Most people who decide to write a book about Nietzsche or any philosopher will probably do so through the university system. And this is what my remaining academic acquaintances urged me to do, one former professor back in Dublin even offering to oversee my doctoral thesis. However, my desire to write about Nietzsche arose alongside another, equally strong desire: to travel, to move, to be elsewhere. I decided I would leave London at the soonest possible moment, in the company of my girlfriend Natasha; I would cram my backpack with books by and about Nietzsche, and work while on the move. Eventually I would stop in some attractive city or town — possibly Turin, where Nietzsche spent his last productive years before collapsing into insanity — and begin refining the notes I’d have made into the first draft of a book.
It was not, however, possible for Natasha and me to leave London immediately. It would take us, Natasha calculated, another four months to save enough money to travel for a year or so, leaving behind the Hampstead flat in which we had both come to feel so trapped. Four months was plenty of time, she said, for me to ‘lay the foundations’ of my book about Nietzsche.

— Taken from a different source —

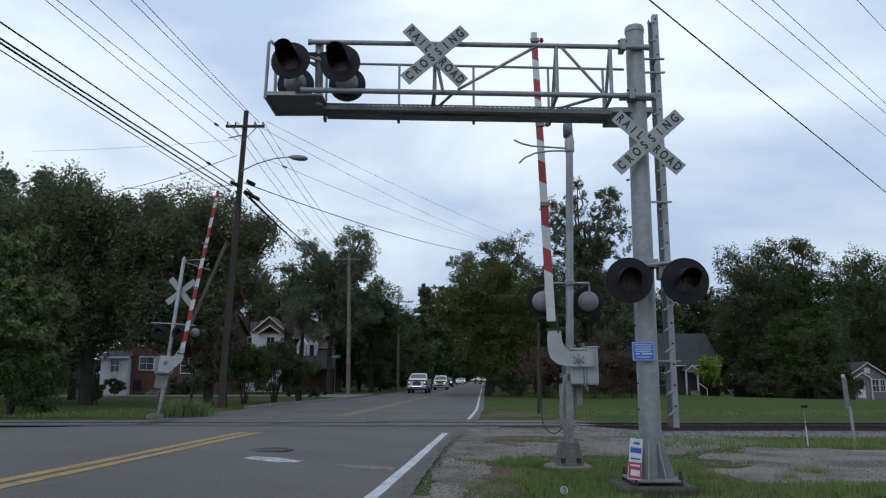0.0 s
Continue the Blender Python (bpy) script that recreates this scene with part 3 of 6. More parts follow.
# lamps and crossbucks
flasher(signal, lens_pose(-2.2, 10.12, 5.893, -4, -2), 0, 0.282)
flasher(signal, lens_pose(-1.48, 10.12, 5.852, -4, -2), 1, 0.287)
flasher(signal, lens_pose(-2.29, 11.0, 5.88, 183), 1, 0.282)
flasher(signal, lens_pose(-1.49, 11.0, 5.885, 183), 0, 0.282)
part("lamp_arm", Mesh().tube([(-2.23, 10.34, 5.95), (-2.0, 10.26, 6.02), (-1.5, 10.34, 5.9)], 0.025, 8), GALV, signal)
part("lamp_arm", Mesh().tube([(-2.28, 10.85, 5.86), (-2.0, 10.3, 5.97), (-1.53, 10.85, 5.85)], 0.025, 8), GALV, signal)
crossbuck(signal, pose(-0.115, 10.13, 5.975, 0, 0, 2), True, 0.585, 0.101, (42, -46))
part("sign_post", Mesh().tube([(0.0, 10.26, ZB), (-0.1, 10.2, 5.95)], 0.024, 8), GALV, signal)
crossbuck(signal, pose(2.95, 10.3, 4.72, 0, 0, -6), True, 0.612, 0.103, (41, -44))
flasher(signal, lens_pose(2.545, 10.12, 2.7, -9, 1), 0, 0.311, face=HOTFACE, dot=WHITEHOT, core=LEFTCORE)
flasher(signal, lens_pose(3.315, 10.12, 2.69, -4, 0), 1, 0.318, face=HOTFACE, dot=HOTGLOW, core=RIGHTCORE)
part("lamp_arm", Mesh().tube([(2.56, 10.3, 2.8), (2.62, 10.38, 2.975), (2.9, 10.4, 2.95), (3.22, 10.38, 2.985), (3.3, 10.3, 2.8)], 0.03, 8), GALV, signal)
part("lamp_bracket", Mesh().box((2.68, 10.38, 2.92), (3.04, 10.78, 3.04), bev=0.01), GALV, signal)
part("junction_box", Mesh().box((3.04, 10.4, 2.75), (3.2, 10.56, 2.98), bev=0.015), CASE, signal, "small cast junction box")
# notice plate, its print too small to read
notice = part("notice_plate", Mesh().box((2.605, 10.36, 1.615), (2.915, 10.372, 1.87), bev=0.004), SIGNBLUE, signal, "blue enamel notice with pale print")
part("border", Mesh().box((2.612, 10.357, 1.855), (2.908, 10.361, 1.863)).box((2.612, 10.357, 1.622), (2.908, 10.361, 1.63)).box((2.612, 10.357, 1.63), (2.62, 10.361, 1.855)).box((2.9, 10.357, 1.63), (2.908, 10.361, 1.855)), SIGNPALE, notice)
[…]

In the meantime, I turned thirty. This was an interesting event. At thirty, for the first time in my life, I began to dwell compulsively on the reality of my own death. This came as a surprise, not to say a shock. I had believed throughout my teens and twenties that I was the kind of person who thought of death a great deal; in fact I had prided myself on it. But I hadn’t really been thinking of death, I saw now; I’d merely been hypothesising, or play-acting. The surprise in genuinely confronting my own mortality was that it had less to do with the future — the coffin I’m bound for — than with the past. Specifically, death was knowing that my twenties — those horny, traumatic years — were gone for ever.